— What to produce —
Leave out the pictures and restate the rest of the data exactly.

— Source material —
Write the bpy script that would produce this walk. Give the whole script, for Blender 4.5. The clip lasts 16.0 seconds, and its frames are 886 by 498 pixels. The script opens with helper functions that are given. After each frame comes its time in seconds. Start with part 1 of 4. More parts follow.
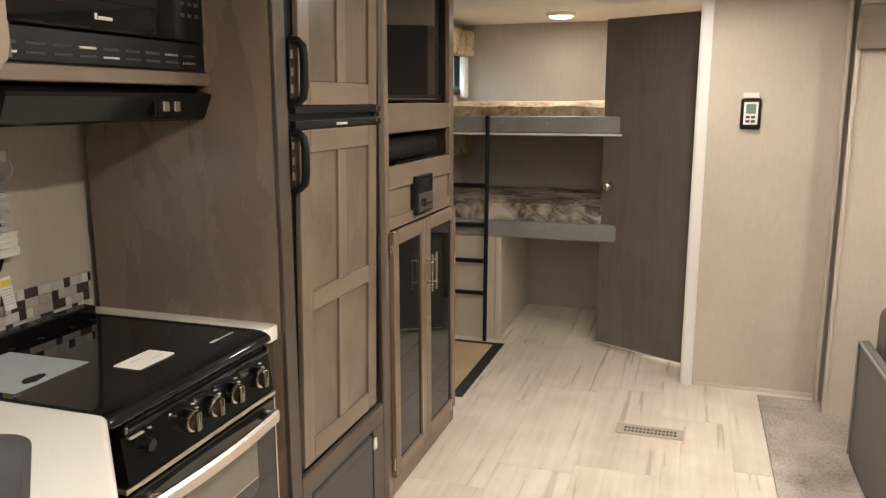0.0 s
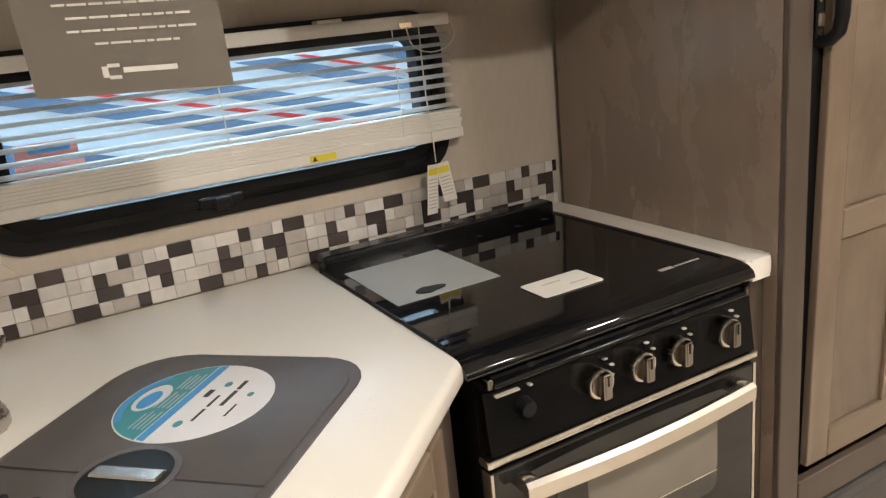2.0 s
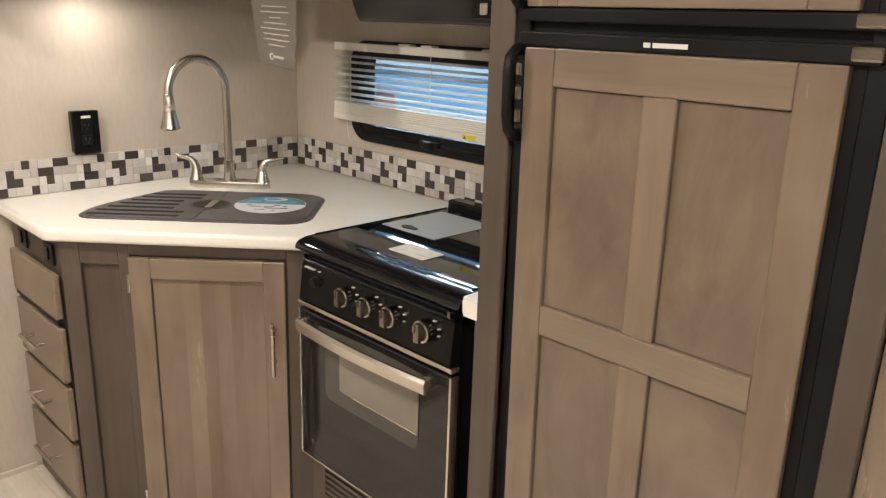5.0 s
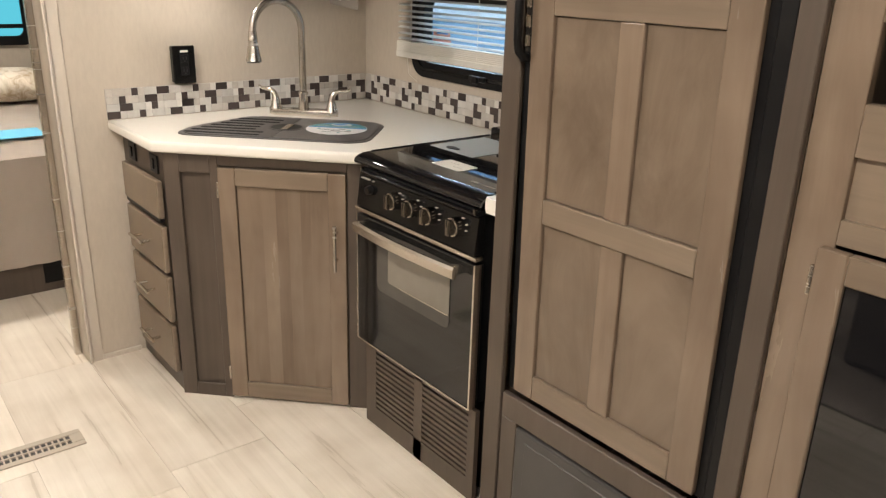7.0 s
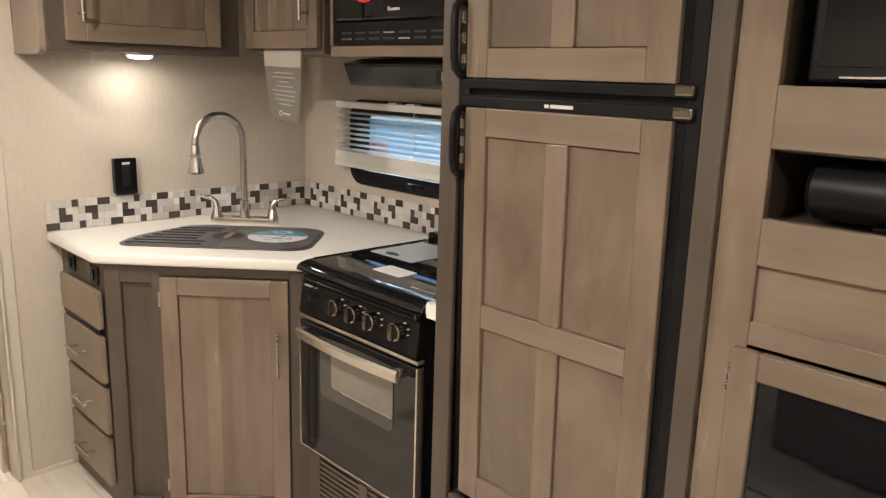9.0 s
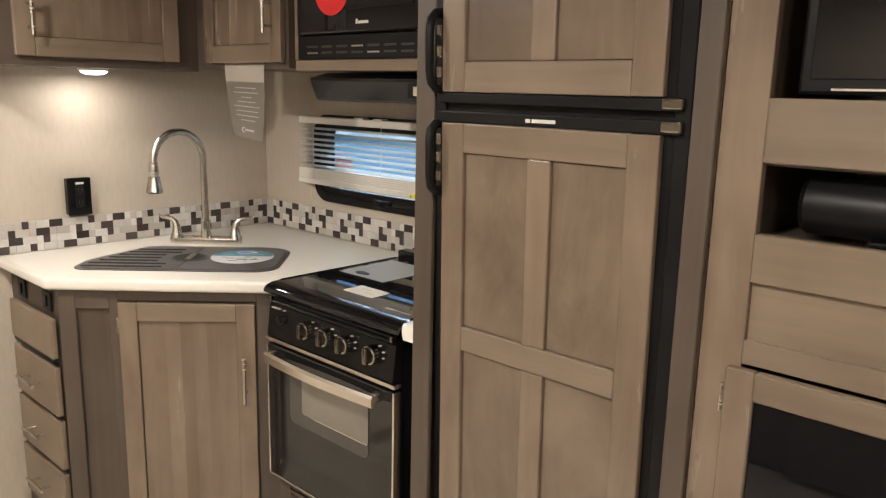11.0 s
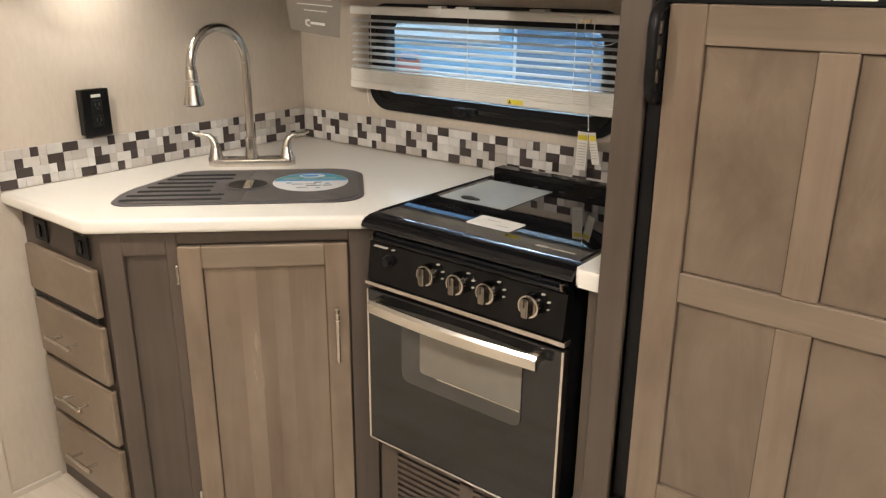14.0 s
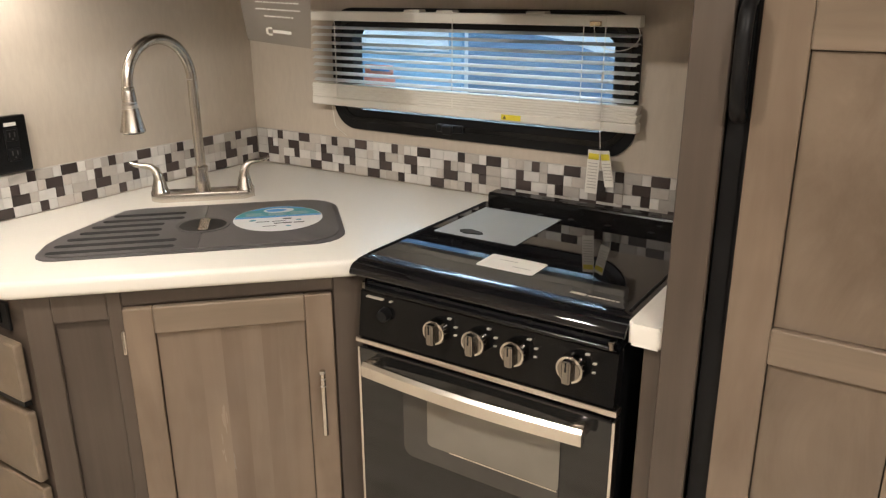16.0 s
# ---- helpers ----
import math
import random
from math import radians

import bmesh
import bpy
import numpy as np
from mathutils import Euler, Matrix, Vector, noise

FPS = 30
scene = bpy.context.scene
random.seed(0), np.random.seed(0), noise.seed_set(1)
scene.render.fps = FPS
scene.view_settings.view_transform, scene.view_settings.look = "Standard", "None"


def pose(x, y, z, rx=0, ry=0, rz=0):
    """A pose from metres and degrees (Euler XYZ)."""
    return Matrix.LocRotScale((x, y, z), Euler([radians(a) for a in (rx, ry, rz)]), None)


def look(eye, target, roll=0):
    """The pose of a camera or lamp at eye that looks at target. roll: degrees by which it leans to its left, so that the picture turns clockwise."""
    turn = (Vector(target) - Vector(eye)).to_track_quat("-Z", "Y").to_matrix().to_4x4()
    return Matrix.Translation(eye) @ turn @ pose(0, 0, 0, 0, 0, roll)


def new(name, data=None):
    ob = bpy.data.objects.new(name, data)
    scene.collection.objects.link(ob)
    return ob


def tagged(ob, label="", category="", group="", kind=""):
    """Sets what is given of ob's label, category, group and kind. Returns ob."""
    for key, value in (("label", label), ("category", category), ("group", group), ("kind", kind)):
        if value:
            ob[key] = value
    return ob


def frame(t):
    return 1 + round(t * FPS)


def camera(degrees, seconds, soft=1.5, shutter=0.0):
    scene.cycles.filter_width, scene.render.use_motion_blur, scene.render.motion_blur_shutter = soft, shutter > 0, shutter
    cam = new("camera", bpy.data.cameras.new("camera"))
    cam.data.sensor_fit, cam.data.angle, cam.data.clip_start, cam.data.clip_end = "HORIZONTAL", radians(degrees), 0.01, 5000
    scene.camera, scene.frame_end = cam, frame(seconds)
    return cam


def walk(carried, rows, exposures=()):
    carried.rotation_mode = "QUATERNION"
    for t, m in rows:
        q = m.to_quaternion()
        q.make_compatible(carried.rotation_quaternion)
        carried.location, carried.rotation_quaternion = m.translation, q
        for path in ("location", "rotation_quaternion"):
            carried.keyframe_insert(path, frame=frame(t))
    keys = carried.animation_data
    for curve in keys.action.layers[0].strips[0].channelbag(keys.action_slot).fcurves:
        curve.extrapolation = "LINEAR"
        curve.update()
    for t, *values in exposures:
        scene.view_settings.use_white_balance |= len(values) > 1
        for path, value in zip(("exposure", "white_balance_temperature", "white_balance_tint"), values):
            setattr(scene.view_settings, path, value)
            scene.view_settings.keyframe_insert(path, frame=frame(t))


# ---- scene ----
cam = camera(59.7, 16.0, soft=1.3)
PATH = [
    (0, (0.065, 0.134, 1.460), (-0.542, 2.002, 1.083), -0.1),
    (0.3, (0.043, 0.128, 1.437), (-0.656, 1.958, 1.038), 0.2),
    (0.5, (0.036, 0.123, 1.445), (-0.720, 1.924, 1.014), -0.5),
    (1, (0.012, 0.187, 1.423), (-0.903, 1.896, 0.933), -2.1),
    (1.5, (-0.046, 0.447, 1.396), (-1.325, 1.883, 0.844), -3.9),
    (2, (-0.109, 0.766, 1.334), (-1.799, 1.667, 0.759), -6.1),
    (2.5, (-0.168, 1.175, 1.339), (-2.042, 1.534, 0.741), -5.0),
    (3, (-0.148, 1.564, 1.339), (-2.054, 1.353, 0.771), -1.7),
    (3.5, (-0.187, 1.937, 1.328), (-1.952, 1.218, 0.722), 2.2),
    (4, (-0.121, 2.351, 1.355), (-1.634, 1.202, 0.729), 2.9),
    (4.5, (0.009, 2.599, 1.386), (-1.377, 1.292, 0.780), 1.3),
    (5, (0.123, 2.793, 1.422), (-1.237, 1.441, 0.855), 1.9),
    (7.3, (0.282, 3.134, 1.398), (-0.898, 1.670, 0.717), 1.7),
    (7.5, (0.295, 3.136, 1.406), (-0.907, 1.679, 0.750), 1.8),
    (8, (0.320, 3.153, 1.423), (-0.935, 1.705, 0.847), 1.9),
    (8.5, (0.323, 3.173, 1.439), (-0.979, 1.739, 0.942), 1.8),
    (9, (0.325, 3.172, 1.452), (-1.026, 1.764, 1.013), 1.7),
    (9.2, (0.323, 3.168, 1.452), (-1.044, 1.769, 1.036), 1.8),
    (11.3, (0.309, 3.053, 1.452), (-1.130, 1.726, 1.042), 1.2),
    (11.5, (0.276, 3.008, 1.450), (-1.143, 1.675, 0.993), 0.9),
    (12, (0.234, 2.910, 1.427), (-1.148, 1.570, 0.885), 0.7),
    (12.5, (0.197, 2.837, 1.402), (-1.175, 1.513, 0.798), 1.2),
    (13, (0.221, 2.711, 1.393), (-1.184, 1.441, 0.750), 1.4),
    (13.5, (0.292, 2.550, 1.402), (-1.168, 1.348, 0.754), 0.7),
    (14, (0.323, 2.461, 1.410), (-1.161, 1.288, 0.761), 0.6),
    (14.5, (0.251, 2.388, 1.395), (-1.239, 1.227, 0.737), 0.1),
    (15, (0.166, 2.333, 1.403), (-1.327, 1.170, 0.754), -0.3),
    (15.5, (0.164, 2.249, 1.394), (-1.363, 1.128, 0.752), 0.0),
    (16, (0.170, 2.160, 1.395), (-1.419, 1.125, 0.760), -0.2),
]
walk(cam, [(t, look(eye, target, roll)) for t, eye, target, roll in PATH])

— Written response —
Write the bpy script that would produce this walk. Give the whole script, for Blender 4.5. The clip lasts 16.0 seconds, and its frames are 886 by 498 pixels. The script opens with helper functions that are given. After each frame comes its time in seconds. Start with part 1 of 4. More parts follow.
0.0 s
2.0 s
5.0 s
7.0 s
9.0 s
11.0 s
14.0 s
16.0 s
# ---- helpers ----
import math
import random
from math import radians

import bmesh
import bpy
import numpy as np
from mathutils import Euler, Matrix, Vector, noise

FPS = 30
scene = bpy.context.scene
random.seed(0), np.random.seed(0), noise.seed_set(1)
scene.render.fps = FPS
scene.view_settings.view_transform, scene.view_settings.look = "Standard", "None"


def pose(x, y, z, rx=0, ry=0, rz=0):
    """A pose from metres and degrees (Euler XYZ)."""
    return Matrix.LocRotScale((x, y, z), Euler([radians(a) for a in (rx, ry, rz)]), None)


def look(eye, target, roll=0):
    """The pose of a camera or lamp at eye that looks at target. roll: degrees by which it leans to its left, so that the picture turns clockwise."""
    turn = (Vector(target) - Vector(eye)).to_track_quat("-Z", "Y").to_matrix().to_4x4()
    return Matrix.Translation(eye) @ turn @ pose(0, 0, 0, 0, 0, roll)


def new(name, data=None):
    ob = bpy.data.objects.new(name, data)
    scene.collection.objects.link(ob)
    return ob


def tagged(ob, label="", category="", group="", kind=""):
    """Sets what is given of ob's label, category, group and kind. Returns ob."""
    for key, value in (("label", label), ("category", category), ("group", group), ("kind", kind)):
        if value:
            ob[key] = value
    return ob


def frame(t):
    return 1 + round(t * FPS)


def camera(degrees, seconds, soft=1.5, shutter=0.0):
    scene.cycles.filter_width, scene.render.use_motion_blur, scene.render.motion_blur_shutter = soft, shutter > 0, shutter
    cam = new("camera", bpy.data.cameras.new("camera"))
    cam.data.sensor_fit, cam.data.angle, cam.data.clip_start, cam.data.clip_end = "HORIZONTAL", radians(degrees), 0.01, 5000
    scene.camera, scene.frame_end = cam, frame(seconds)
    return cam


def walk(carried, rows, exposures=()):
    carried.rotation_mode = "QUATERNION"
    for t, m in rows:
        q = m.to_quaternion()
        q.make_compatible(carried.rotation_quaternion)
        carried.location, carried.rotation_quaternion = m.translation, q
        for path in ("location", "rotation_quaternion"):
            carried.keyframe_insert(path, frame=frame(t))
    keys = carried.animation_data
    for curve in keys.action.layers[0].strips[0].channelbag(keys.action_slot).fcurves:
        curve.extrapolation = "LINEAR"
        curve.update()
    for t, *values in exposures:
        scene.view_settings.use_white_balance |= len(values) > 1
        for path, value in zip(("exposure", "white_balance_temperature", "white_balance_tint"), values):
            setattr(scene.view_settings, path, value)
            scene.view_settings.keyframe_insert(path, frame=frame(t))


# ---- scene ----
cam = camera(59.7, 16.0, soft=1.3)
PATH = [
    (0, (0.065, 0.134, 1.460), (-0.542, 2.002, 1.083), -0.1),
    (0.3, (0.043, 0.128, 1.437), (-0.656, 1.958, 1.038), 0.2),
    (0.5, (0.036, 0.123, 1.445), (-0.720, 1.924, 1.014), -0.5),
    (1, (0.012, 0.187, 1.423), (-0.903, 1.896, 0.933), -2.1),
    (1.5, (-0.046, 0.447, 1.396), (-1.325, 1.883, 0.844), -3.9),
    (2, (-0.109, 0.766, 1.334), (-1.799, 1.667, 0.759), -6.1),
    (2.5, (-0.168, 1.175, 1.339), (-2.042, 1.534, 0.741), -5.0),
    (3, (-0.148, 1.564, 1.339), (-2.054, 1.353, 0.771), -1.7),
    (3.5, (-0.187, 1.937, 1.328), (-1.952, 1.218, 0.722), 2.2),
    (4, (-0.121, 2.351, 1.355), (-1.634, 1.202, 0.729), 2.9),
    (4.5, (0.009, 2.599, 1.386), (-1.377, 1.292, 0.780), 1.3),
    (5, (0.123, 2.793, 1.422), (-1.237, 1.441, 0.855), 1.9),
    (7.3, (0.282, 3.134, 1.398), (-0.898, 1.670, 0.717), 1.7),
    (7.5, (0.295, 3.136, 1.406), (-0.907, 1.679, 0.750), 1.8),
    (8, (0.320, 3.153, 1.423), (-0.935, 1.705, 0.847), 1.9),
    (8.5, (0.323, 3.173, 1.439), (-0.979, 1.739, 0.942), 1.8),
    (9, (0.325, 3.172, 1.452), (-1.026, 1.764, 1.013), 1.7),
    (9.2, (0.323, 3.168, 1.452), (-1.044, 1.769, 1.036), 1.8),
    (11.3, (0.309, 3.053, 1.452), (-1.130, 1.726, 1.042), 1.2),
    (11.5, (0.276, 3.008, 1.450), (-1.143, 1.675, 0.993), 0.9),
    (12, (0.234, 2.910, 1.427), (-1.148, 1.570, 0.885), 0.7),
    (12.5, (0.197, 2.837, 1.402), (-1.175, 1.513, 0.798), 1.2),
    (13, (0.221, 2.711, 1.393), (-1.184, 1.441, 0.750), 1.4),
    (13.5, (0.292, 2.550, 1.402), (-1.168, 1.348, 0.754), 0.7),
    (14, (0.323, 2.461, 1.410), (-1.161, 1.288, 0.761), 0.6),
    (14.5, (0.251, 2.388, 1.395), (-1.239, 1.227, 0.737), 0.1),
    (15, (0.166, 2.333, 1.403), (-1.327, 1.170, 0.754), -0.3),
    (15.5, (0.164, 2.249, 1.394), (-1.363, 1.128, 0.752), 0.0),
    (16, (0.170, 2.160, 1.395), (-1.419, 1.125, 0.760), -0.2),
]
walk(cam, [(t, look(eye, target, roll)) for t, eye, target, roll in PATH])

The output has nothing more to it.